What you are asked to do:
Pick out each line of the records in which the word "Blender" appears.

Extracted data:
┄┄┄┄┄┄┄┄┄┄
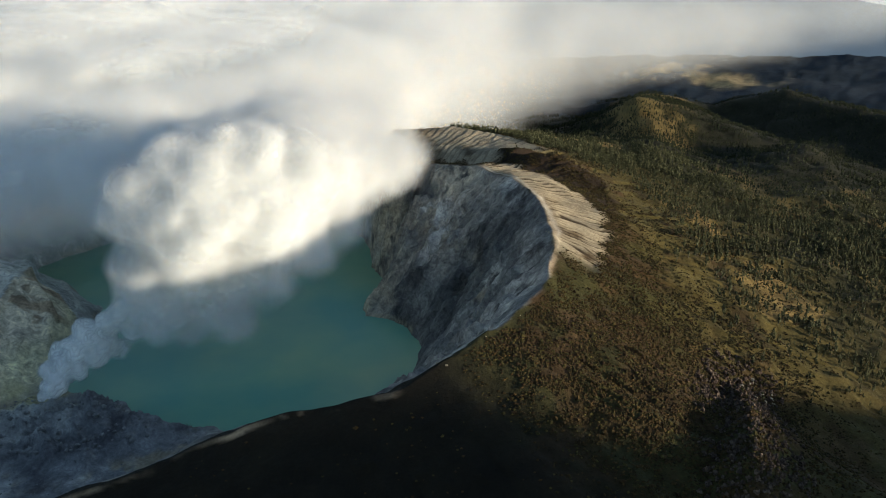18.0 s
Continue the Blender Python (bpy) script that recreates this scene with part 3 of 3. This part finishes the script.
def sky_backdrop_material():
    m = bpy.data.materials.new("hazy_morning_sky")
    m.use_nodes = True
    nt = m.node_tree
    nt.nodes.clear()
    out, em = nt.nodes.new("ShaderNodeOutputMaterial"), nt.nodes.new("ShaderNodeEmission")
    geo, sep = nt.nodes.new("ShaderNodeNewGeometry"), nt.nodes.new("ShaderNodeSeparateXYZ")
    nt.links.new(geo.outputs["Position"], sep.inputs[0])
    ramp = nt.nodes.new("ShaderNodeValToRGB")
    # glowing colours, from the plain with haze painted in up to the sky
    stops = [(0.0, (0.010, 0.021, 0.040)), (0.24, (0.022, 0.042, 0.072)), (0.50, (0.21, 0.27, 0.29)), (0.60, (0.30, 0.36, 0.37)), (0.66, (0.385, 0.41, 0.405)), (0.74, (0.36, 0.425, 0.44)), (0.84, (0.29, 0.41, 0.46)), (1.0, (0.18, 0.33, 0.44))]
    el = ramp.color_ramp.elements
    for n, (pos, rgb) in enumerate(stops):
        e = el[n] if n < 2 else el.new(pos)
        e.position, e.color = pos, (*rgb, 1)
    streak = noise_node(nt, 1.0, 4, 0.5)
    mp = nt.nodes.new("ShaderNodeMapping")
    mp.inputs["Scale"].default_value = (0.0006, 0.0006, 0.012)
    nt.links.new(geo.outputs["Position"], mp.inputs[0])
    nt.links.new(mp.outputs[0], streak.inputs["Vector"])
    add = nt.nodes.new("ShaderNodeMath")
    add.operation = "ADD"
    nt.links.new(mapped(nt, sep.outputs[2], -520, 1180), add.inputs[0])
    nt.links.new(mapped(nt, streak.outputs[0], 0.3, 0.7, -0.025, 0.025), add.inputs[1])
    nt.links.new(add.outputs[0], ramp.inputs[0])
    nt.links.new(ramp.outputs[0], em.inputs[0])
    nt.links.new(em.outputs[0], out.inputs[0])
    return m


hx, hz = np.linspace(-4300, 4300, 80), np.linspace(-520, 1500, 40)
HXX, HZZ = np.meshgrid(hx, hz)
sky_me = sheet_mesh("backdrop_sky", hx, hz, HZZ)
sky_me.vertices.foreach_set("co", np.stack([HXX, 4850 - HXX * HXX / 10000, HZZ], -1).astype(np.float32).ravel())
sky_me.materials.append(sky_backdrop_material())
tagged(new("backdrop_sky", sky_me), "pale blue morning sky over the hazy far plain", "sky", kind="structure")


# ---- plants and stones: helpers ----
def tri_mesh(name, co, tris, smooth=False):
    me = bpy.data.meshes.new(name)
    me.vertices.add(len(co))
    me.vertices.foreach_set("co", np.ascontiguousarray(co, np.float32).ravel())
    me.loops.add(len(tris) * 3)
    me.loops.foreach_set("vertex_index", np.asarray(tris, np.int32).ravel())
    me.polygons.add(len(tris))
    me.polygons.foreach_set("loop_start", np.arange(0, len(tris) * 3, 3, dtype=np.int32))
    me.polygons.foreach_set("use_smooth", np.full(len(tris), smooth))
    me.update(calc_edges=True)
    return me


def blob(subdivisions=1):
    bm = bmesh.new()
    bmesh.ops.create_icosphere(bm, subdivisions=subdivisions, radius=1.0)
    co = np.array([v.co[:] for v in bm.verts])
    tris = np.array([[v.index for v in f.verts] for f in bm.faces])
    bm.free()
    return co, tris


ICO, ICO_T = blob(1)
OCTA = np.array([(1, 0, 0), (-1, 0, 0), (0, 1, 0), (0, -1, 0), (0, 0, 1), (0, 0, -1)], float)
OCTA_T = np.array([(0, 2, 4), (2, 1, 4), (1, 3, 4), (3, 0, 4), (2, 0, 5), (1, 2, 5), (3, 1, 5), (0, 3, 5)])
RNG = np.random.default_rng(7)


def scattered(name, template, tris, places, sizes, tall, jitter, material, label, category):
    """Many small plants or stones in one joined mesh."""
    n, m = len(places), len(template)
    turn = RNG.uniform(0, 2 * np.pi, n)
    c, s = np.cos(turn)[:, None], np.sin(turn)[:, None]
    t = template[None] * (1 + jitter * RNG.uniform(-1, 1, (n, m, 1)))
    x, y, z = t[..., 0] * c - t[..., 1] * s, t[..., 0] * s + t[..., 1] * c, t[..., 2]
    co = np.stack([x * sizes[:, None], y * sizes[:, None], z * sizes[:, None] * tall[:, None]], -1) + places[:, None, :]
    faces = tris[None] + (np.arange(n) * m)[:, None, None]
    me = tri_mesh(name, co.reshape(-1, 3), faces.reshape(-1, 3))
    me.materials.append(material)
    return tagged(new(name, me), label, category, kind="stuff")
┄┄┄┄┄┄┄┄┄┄
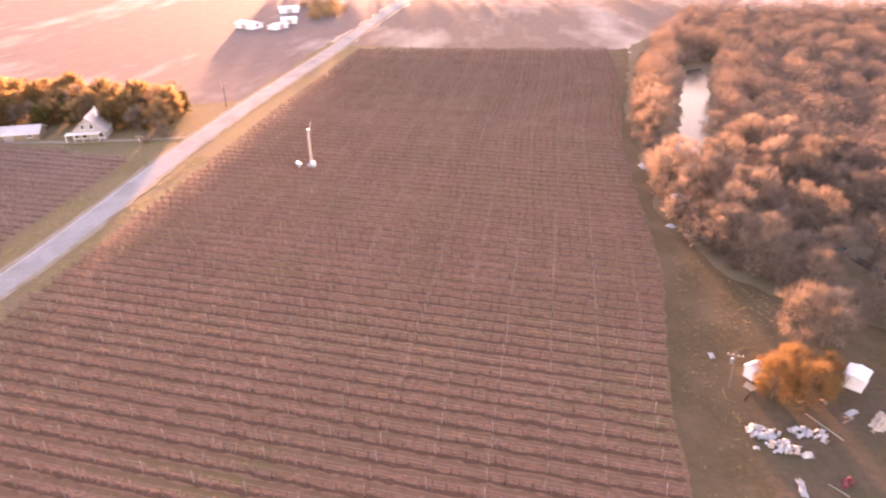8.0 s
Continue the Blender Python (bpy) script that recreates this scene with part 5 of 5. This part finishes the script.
┄┄┄┄┄┄┄┄┄┄
Answer to this task:
Continue the Blender Python (bpy) script that recreates this scene with part 3 of 3. This part finishes the script.
Continue the Blender Python (bpy) script that recreates this scene with part 5 of 5. This part finishes the script.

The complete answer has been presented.